[Start of Material provided]
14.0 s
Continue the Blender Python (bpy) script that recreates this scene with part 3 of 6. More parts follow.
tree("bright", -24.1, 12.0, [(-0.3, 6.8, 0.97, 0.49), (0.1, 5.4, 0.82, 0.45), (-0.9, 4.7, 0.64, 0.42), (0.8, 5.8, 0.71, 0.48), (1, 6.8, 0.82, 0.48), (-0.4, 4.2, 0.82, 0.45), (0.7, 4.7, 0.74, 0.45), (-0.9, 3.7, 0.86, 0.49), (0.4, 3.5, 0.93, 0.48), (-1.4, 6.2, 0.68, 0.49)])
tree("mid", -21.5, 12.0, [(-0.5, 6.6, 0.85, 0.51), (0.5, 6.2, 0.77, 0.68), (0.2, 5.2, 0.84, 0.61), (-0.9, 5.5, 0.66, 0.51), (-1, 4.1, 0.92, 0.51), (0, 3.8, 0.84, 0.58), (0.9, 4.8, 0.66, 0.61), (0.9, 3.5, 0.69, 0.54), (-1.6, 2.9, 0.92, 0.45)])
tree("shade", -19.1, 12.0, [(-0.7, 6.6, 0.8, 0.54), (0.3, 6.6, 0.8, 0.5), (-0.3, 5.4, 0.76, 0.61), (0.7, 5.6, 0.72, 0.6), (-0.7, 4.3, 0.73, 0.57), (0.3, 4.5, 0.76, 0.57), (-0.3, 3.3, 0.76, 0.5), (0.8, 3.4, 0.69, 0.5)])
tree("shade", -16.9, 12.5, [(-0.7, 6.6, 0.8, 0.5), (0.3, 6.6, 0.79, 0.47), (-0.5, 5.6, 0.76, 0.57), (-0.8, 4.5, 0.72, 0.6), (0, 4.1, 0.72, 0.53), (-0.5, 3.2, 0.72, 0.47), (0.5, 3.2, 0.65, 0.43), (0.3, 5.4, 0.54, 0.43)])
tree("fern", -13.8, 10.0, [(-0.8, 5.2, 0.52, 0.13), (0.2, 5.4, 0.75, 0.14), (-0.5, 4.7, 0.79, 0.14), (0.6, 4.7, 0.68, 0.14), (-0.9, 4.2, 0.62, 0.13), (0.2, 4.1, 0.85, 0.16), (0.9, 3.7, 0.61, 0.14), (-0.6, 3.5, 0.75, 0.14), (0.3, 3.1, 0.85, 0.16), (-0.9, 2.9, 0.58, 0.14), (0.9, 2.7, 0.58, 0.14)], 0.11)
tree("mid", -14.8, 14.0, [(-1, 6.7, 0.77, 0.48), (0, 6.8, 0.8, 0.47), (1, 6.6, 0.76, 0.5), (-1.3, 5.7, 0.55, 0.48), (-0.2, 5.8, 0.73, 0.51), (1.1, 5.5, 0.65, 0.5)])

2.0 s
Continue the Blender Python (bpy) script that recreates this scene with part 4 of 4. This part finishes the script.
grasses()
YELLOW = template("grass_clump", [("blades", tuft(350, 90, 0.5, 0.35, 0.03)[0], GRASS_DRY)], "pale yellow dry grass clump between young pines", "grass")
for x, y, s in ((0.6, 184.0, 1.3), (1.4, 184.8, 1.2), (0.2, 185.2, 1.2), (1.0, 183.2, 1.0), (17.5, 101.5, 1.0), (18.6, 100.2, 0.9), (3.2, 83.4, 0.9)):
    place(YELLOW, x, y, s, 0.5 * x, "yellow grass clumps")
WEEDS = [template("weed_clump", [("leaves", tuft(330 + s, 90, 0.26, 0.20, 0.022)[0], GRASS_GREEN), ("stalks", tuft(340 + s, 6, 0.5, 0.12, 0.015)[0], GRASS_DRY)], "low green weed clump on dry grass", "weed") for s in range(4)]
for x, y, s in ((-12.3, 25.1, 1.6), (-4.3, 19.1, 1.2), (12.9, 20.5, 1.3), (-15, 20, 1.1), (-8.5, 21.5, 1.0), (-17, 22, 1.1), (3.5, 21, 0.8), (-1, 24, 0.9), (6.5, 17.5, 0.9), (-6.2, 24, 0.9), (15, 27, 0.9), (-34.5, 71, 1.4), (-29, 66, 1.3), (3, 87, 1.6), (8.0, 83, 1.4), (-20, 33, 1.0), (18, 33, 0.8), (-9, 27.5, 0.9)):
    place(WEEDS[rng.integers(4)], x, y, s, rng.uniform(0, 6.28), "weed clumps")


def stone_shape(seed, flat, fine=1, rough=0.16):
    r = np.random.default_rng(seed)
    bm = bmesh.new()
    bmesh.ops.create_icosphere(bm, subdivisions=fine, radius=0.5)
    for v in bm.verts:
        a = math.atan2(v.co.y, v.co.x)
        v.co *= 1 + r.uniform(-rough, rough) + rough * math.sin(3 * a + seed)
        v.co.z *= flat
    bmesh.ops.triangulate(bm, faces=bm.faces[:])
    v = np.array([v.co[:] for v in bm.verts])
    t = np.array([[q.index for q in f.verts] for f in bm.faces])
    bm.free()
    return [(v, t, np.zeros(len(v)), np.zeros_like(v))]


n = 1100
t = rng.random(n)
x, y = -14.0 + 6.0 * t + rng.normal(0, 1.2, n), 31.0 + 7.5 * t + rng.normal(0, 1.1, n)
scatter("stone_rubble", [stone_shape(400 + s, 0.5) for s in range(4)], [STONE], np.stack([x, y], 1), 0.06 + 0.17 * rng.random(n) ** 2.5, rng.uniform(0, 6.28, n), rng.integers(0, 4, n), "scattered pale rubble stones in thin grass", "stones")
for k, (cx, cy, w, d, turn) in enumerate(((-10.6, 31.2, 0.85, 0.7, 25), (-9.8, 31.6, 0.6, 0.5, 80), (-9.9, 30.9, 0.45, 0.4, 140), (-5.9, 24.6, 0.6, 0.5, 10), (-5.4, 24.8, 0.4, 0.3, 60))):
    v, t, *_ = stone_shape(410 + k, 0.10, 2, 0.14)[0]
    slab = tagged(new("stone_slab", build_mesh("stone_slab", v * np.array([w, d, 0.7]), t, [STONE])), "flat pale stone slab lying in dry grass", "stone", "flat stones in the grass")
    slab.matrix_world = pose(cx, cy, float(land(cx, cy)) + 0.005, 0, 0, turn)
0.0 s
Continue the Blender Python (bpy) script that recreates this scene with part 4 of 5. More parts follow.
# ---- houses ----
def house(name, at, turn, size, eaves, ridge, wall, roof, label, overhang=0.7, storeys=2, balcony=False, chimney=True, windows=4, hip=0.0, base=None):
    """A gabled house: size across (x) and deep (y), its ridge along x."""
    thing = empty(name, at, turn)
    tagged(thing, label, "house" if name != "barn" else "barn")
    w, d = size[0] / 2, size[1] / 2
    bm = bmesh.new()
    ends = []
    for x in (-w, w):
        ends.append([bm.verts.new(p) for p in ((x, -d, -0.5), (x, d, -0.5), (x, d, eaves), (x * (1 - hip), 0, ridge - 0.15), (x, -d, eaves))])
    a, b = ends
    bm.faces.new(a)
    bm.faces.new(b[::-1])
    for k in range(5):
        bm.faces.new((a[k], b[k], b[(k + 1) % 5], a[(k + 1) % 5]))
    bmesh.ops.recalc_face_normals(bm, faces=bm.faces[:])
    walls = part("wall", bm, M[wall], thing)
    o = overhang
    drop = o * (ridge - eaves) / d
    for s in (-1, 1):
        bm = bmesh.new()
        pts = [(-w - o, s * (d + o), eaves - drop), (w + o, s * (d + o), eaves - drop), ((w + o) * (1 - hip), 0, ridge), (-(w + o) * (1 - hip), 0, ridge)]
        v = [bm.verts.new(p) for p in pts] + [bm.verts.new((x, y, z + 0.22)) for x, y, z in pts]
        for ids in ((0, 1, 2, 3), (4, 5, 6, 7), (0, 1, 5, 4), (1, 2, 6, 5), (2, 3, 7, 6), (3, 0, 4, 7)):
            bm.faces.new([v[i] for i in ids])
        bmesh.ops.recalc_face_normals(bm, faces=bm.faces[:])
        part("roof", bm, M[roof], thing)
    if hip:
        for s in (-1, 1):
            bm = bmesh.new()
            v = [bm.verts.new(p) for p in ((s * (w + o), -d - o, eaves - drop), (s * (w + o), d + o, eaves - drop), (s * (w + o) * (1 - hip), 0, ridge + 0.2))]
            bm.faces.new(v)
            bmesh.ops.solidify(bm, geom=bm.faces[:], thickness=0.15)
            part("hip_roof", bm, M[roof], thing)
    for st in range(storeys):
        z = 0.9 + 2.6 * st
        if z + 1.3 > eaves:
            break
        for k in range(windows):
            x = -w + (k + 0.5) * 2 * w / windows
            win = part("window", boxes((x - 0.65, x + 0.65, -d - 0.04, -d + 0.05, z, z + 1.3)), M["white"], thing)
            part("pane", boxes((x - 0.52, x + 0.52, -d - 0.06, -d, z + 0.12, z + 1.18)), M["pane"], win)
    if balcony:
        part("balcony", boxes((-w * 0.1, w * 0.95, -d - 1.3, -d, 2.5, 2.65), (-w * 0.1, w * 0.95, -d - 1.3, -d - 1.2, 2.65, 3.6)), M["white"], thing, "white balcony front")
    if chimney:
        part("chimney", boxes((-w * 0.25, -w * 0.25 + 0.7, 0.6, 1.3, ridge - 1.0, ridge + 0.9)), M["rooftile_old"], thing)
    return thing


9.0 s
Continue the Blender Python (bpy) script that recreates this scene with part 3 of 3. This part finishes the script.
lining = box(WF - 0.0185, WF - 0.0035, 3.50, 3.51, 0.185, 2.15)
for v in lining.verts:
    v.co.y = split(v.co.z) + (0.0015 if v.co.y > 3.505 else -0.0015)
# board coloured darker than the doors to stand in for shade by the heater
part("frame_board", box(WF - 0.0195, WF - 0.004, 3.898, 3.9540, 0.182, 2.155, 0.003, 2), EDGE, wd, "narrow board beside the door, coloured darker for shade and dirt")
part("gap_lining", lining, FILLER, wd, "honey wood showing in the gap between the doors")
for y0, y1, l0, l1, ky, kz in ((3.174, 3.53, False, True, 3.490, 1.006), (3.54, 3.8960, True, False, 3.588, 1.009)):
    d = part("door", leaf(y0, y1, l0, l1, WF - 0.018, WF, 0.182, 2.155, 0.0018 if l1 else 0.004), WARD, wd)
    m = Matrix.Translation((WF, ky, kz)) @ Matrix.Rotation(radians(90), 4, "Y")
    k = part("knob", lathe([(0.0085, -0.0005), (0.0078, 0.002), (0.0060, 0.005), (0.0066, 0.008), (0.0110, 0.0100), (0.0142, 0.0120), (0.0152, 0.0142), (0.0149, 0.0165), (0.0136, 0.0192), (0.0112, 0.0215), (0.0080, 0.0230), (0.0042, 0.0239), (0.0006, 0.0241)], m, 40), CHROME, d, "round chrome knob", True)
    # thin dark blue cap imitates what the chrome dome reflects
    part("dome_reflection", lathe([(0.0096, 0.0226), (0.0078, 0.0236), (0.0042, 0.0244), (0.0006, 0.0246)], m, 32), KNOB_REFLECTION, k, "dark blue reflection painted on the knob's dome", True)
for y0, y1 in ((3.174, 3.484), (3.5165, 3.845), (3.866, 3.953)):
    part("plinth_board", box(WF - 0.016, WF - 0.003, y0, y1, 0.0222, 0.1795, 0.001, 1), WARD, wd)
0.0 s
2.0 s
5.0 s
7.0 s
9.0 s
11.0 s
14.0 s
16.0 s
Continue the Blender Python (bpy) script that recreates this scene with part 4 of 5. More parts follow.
[End of Material provided]
Pick out and copy the lines of the material that include the word "script".

■ Answer to the exercise:
Continue the Blender Python (bpy) script that recreates this scene with part 3 of 6. More parts follow.
Continue the Blender Python (bpy) script that recreates this scene with part 4 of 4. This part finishes the script.
Continue the Blender Python (bpy) script that recreates this scene with part 4 of 5. More parts follow.
Continue the Blender Python (bpy) script that recreates this scene with part 3 of 3. This part finishes the script.
Continue the Blender Python (bpy) script that recreates this scene with part 4 of 5. More parts follow.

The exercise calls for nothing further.